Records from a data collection
▬▬▬▬▬▬▬▬▬▬

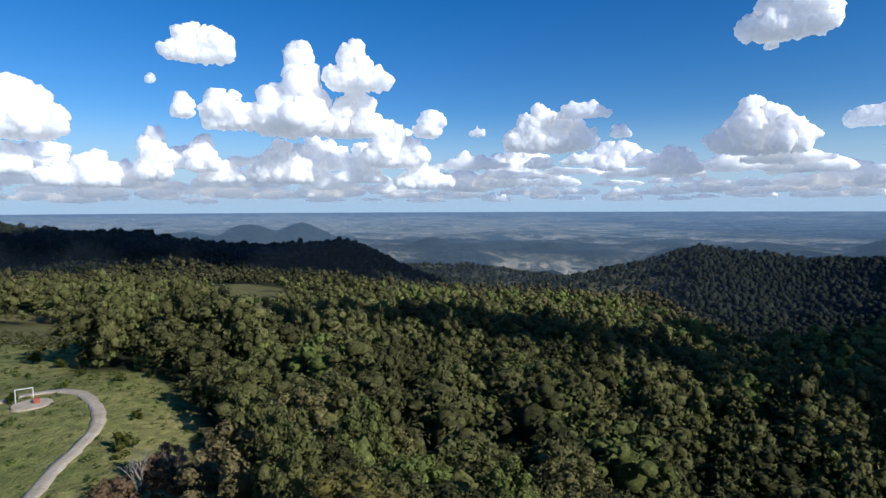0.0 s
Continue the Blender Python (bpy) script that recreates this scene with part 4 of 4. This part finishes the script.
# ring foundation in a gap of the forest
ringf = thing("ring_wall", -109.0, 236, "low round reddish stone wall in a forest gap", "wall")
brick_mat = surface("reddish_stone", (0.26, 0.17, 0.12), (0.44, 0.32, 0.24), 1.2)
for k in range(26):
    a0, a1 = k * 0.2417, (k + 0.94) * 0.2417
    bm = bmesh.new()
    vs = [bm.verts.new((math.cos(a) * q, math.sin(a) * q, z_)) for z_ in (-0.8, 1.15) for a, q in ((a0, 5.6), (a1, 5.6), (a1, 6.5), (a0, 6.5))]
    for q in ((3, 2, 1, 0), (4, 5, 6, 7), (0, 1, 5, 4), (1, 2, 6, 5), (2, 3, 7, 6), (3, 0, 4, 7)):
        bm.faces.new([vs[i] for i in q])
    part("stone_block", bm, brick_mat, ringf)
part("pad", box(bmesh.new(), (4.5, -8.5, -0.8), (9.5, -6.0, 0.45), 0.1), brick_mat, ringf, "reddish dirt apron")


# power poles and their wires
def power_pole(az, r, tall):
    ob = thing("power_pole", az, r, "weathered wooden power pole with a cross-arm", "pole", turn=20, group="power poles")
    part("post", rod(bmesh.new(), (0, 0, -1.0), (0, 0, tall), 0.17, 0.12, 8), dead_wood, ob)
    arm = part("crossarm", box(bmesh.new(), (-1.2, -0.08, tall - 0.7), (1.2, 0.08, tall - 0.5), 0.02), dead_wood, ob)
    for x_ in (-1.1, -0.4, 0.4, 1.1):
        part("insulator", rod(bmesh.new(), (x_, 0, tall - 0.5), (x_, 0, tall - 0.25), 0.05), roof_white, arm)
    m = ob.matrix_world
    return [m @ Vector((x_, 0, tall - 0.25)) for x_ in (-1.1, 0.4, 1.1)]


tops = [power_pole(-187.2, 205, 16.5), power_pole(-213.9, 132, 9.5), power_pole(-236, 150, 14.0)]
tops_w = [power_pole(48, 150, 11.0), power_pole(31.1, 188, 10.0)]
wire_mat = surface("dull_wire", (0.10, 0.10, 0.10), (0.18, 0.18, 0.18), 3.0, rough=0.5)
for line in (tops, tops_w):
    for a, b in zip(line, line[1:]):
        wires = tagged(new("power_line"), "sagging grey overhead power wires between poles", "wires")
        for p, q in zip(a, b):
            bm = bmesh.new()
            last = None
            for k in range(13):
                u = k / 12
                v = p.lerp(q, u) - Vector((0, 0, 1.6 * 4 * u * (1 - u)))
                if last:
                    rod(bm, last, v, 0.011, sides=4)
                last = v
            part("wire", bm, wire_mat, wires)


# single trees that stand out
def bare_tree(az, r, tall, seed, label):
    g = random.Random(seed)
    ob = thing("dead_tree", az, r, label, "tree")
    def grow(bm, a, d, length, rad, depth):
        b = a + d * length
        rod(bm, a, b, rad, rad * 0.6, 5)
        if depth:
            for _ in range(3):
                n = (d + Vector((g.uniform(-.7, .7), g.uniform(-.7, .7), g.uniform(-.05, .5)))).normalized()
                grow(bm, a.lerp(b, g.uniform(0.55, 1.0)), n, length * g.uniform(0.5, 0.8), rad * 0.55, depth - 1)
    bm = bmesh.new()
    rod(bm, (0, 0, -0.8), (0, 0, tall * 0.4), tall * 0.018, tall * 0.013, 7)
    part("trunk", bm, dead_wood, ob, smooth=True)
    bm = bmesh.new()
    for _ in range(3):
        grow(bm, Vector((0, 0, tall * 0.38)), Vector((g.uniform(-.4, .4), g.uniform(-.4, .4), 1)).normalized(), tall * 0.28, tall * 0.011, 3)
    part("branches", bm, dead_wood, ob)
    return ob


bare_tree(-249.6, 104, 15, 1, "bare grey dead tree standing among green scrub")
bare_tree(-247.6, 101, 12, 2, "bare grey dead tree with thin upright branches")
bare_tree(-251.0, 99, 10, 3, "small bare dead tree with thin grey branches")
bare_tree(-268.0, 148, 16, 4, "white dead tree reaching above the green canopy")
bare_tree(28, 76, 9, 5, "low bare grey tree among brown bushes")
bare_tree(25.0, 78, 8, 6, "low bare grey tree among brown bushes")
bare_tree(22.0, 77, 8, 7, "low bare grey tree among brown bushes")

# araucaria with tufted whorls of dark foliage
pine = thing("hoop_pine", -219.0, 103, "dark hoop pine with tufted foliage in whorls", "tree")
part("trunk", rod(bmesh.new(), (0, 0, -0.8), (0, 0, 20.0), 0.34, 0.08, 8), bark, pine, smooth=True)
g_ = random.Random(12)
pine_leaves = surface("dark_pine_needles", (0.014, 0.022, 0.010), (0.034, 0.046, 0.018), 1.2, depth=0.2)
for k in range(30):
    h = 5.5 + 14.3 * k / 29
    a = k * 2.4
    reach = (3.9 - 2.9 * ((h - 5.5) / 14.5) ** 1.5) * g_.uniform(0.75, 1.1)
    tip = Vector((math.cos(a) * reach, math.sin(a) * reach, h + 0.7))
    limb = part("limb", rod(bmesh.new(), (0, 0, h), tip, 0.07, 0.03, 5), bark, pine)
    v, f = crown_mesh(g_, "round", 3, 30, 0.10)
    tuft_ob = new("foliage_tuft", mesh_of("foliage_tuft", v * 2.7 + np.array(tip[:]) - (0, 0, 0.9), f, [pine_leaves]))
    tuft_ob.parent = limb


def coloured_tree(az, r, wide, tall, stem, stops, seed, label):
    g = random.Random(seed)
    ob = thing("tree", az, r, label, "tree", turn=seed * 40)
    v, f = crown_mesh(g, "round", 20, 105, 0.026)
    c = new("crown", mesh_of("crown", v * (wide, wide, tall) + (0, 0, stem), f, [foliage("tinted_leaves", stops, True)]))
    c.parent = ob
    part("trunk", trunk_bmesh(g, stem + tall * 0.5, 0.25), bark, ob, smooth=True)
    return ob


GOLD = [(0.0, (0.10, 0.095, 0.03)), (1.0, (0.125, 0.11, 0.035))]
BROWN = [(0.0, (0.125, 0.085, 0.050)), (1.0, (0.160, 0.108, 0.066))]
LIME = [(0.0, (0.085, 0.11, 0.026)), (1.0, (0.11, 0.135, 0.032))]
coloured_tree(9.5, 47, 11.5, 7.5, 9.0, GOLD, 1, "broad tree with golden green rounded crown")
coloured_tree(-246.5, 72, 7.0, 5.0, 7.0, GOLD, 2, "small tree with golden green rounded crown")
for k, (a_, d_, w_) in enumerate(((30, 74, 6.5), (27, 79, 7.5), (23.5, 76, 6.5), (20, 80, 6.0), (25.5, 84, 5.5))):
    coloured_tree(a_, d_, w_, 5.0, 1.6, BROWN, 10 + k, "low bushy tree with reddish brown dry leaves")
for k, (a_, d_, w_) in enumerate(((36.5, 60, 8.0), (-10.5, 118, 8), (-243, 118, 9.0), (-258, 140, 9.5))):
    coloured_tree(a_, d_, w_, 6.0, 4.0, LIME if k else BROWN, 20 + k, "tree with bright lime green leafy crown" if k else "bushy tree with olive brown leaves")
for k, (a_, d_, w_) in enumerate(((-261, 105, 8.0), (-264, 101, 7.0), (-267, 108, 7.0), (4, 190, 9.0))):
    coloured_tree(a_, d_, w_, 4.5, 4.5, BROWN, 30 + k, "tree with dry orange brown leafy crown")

▬▬▬▬▬▬▬▬▬▬

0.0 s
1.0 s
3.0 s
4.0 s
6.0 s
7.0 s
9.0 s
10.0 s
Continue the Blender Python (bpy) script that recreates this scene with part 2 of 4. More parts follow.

▬▬▬▬▬▬▬▬▬▬

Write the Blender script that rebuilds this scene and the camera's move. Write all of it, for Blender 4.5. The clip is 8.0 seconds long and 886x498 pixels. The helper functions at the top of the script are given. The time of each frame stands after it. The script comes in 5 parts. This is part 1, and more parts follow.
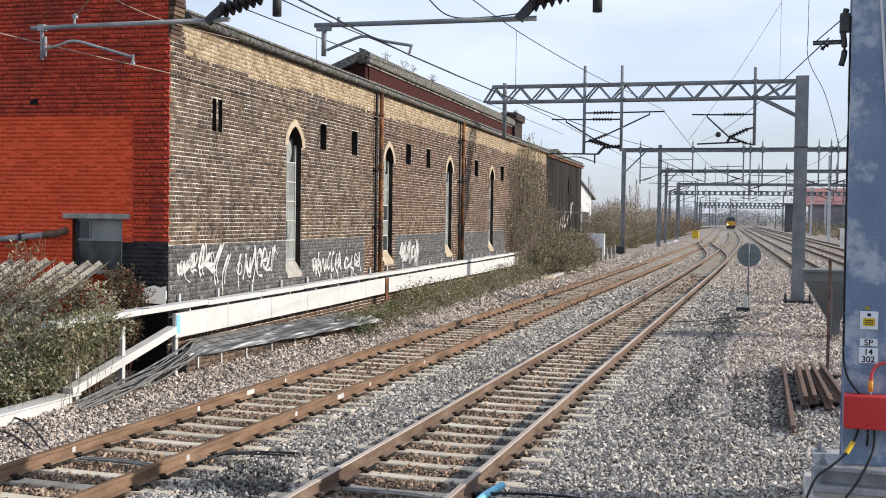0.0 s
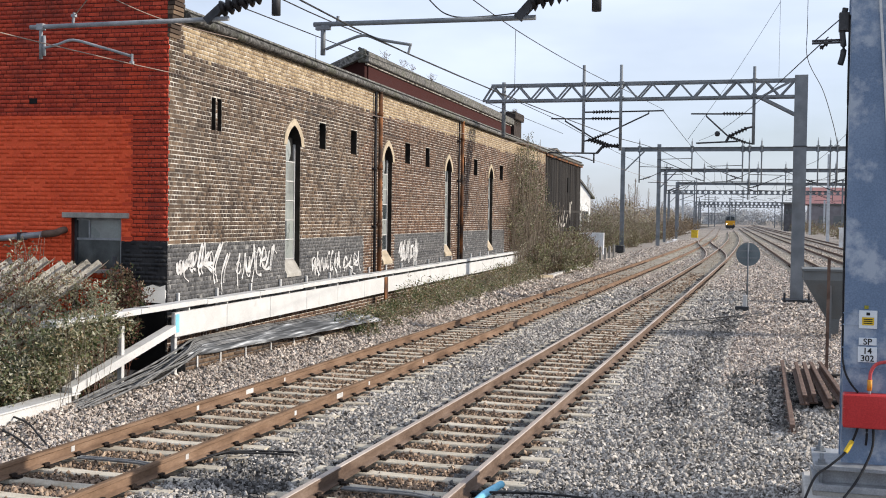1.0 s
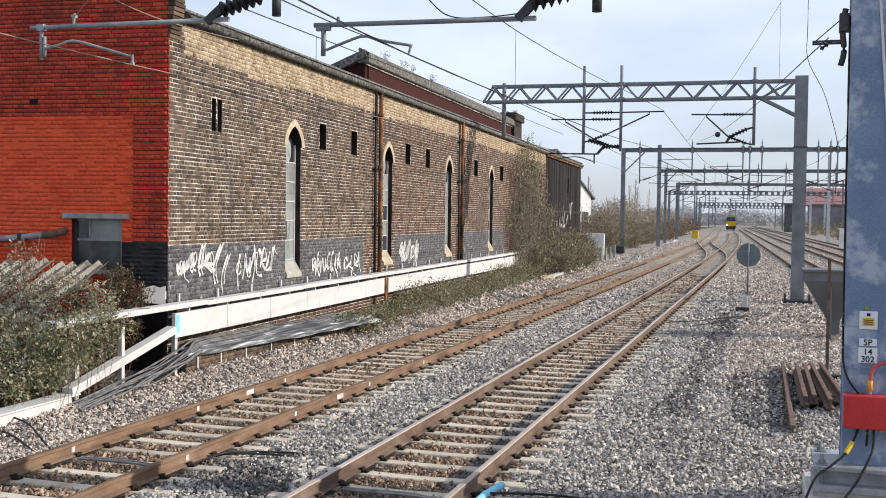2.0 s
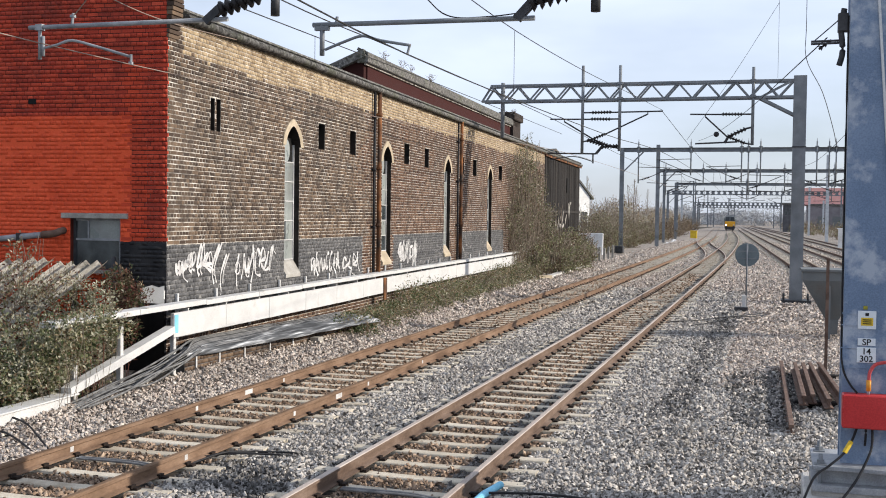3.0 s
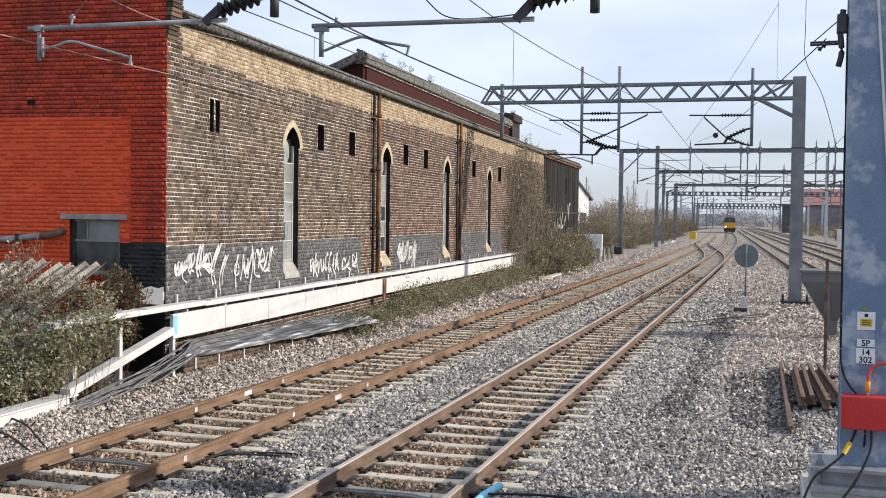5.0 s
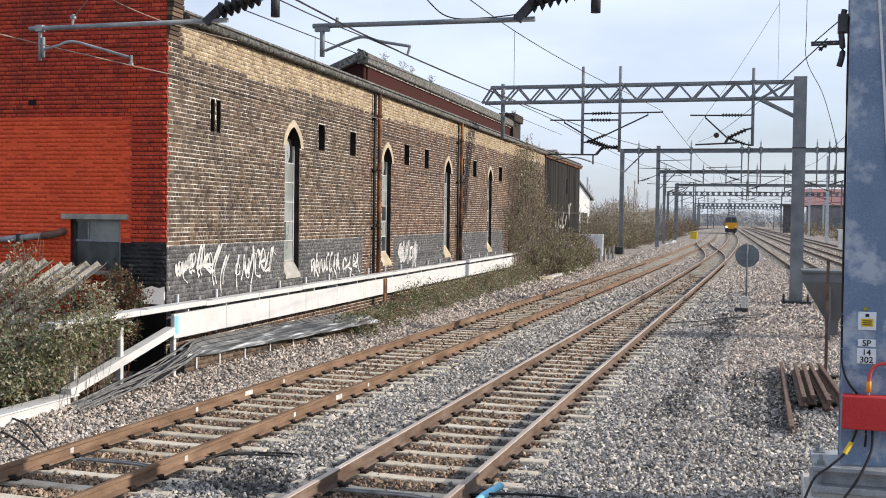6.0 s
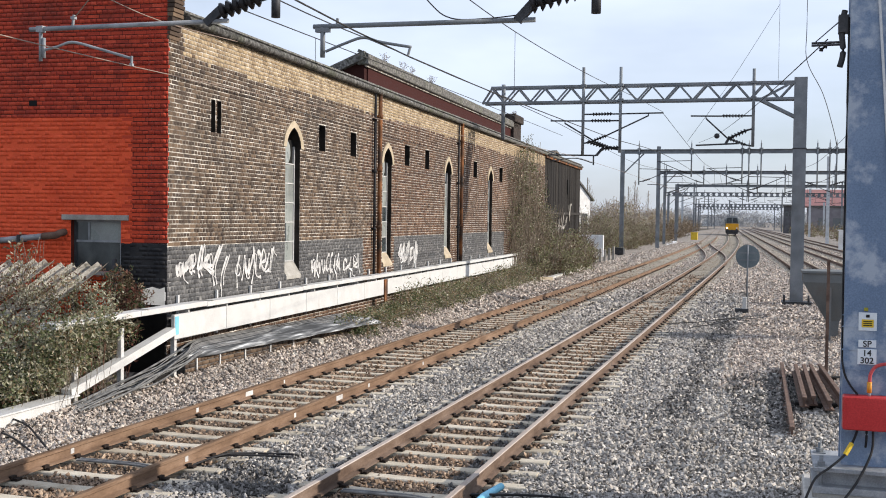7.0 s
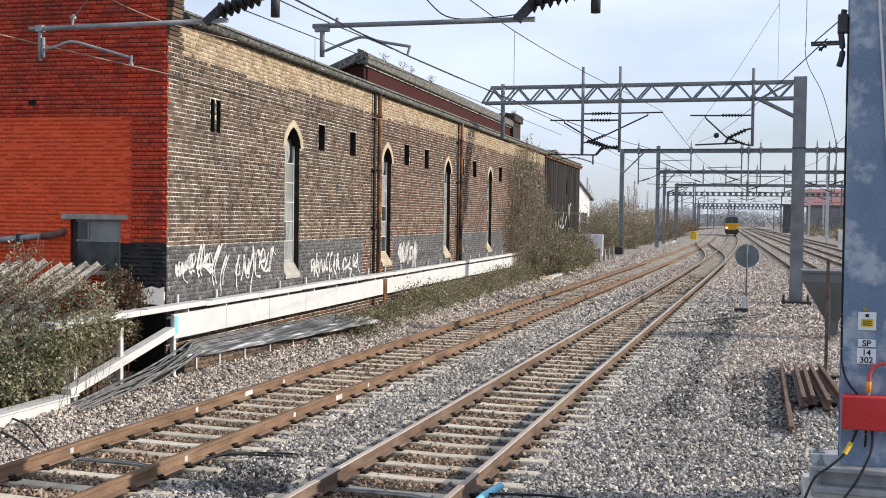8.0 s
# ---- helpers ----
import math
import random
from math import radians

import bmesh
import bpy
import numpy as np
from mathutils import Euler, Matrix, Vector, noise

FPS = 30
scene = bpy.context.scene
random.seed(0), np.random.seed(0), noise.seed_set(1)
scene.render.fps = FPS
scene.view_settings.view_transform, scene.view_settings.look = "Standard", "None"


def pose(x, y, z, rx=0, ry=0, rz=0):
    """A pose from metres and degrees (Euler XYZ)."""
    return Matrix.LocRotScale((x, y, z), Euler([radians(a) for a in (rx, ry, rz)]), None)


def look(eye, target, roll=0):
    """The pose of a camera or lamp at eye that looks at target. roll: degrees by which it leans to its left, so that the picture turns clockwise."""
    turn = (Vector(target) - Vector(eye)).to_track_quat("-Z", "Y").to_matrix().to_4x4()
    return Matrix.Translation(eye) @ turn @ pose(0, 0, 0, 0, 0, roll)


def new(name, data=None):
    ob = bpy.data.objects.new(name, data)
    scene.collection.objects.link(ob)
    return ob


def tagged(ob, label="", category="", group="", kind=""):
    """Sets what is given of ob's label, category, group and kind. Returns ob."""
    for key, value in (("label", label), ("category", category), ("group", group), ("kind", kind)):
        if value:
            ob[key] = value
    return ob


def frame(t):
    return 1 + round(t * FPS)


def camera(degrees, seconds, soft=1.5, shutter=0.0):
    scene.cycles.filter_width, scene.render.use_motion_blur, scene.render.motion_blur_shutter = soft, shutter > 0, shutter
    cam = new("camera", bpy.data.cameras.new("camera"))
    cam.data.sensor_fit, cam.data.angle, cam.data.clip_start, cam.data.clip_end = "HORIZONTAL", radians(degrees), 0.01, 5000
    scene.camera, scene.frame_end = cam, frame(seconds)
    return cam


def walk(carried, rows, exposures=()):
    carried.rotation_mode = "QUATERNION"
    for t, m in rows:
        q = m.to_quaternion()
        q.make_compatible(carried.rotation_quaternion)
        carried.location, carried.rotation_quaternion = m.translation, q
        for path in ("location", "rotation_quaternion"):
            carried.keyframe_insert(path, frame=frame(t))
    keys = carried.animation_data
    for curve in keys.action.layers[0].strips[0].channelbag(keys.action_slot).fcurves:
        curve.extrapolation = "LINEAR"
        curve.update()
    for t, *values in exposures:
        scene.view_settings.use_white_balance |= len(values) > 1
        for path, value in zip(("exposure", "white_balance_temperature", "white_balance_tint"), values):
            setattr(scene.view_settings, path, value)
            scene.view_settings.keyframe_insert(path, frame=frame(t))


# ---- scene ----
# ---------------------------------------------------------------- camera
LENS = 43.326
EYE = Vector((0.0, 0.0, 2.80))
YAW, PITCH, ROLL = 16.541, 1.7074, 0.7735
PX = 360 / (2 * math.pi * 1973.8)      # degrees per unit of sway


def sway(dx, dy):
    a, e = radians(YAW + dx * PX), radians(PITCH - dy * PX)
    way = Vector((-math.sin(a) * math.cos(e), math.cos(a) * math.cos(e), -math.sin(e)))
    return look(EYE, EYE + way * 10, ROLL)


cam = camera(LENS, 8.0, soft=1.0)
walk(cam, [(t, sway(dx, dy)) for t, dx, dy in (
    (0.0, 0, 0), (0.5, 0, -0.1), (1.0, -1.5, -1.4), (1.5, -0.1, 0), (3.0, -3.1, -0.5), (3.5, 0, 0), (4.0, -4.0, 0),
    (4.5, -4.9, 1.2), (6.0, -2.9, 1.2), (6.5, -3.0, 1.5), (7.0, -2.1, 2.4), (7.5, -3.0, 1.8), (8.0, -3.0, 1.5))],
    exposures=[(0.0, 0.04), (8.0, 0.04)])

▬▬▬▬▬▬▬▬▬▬

▸ **Short task**
The lines from the one containing "for path, value" to the one containing "exposures=[(0.0, 0.04), (8.0, 0.04)])", both included, are to be extracted exactly; give no other line.

▸ **Written solution**
        for path, value in zip(("exposure", "white_balance_temperature", "white_balance_tint"), values):
            setattr(scene.view_settings, path, value)
            scene.view_settings.keyframe_insert(path, frame=frame(t))


# ---- scene ----
# ---------------------------------------------------------------- camera
LENS = 43.326
EYE = Vector((0.0, 0.0, 2.80))
YAW, PITCH, ROLL = 16.541, 1.7074, 0.7735
PX = 360 / (2 * math.pi * 1973.8)      # degrees per unit of sway


def sway(dx, dy):
    a, e = radians(YAW + dx * PX), radians(PITCH - dy * PX)
    way = Vector((-math.sin(a) * math.cos(e), math.cos(a) * math.cos(e), -math.sin(e)))
    return look(EYE, EYE + way * 10, ROLL)


cam = camera(LENS, 8.0, soft=1.0)
walk(cam, [(t, sway(dx, dy)) for t, dx, dy in (
    (0.0, 0, 0), (0.5, 0, -0.1), (1.0, -1.5, -1.4), (1.5, -0.1, 0), (3.0, -3.1, -0.5), (3.5, 0, 0), (4.0, -4.0, 0),
    (4.5, -4.9, 1.2), (6.0, -2.9, 1.2), (6.5, -3.0, 1.5), (7.0, -2.1, 2.4), (7.5, -3.0, 1.8), (8.0, -3.0, 1.5))],
    exposures=[(0.0, 0.04), (8.0, 0.04)])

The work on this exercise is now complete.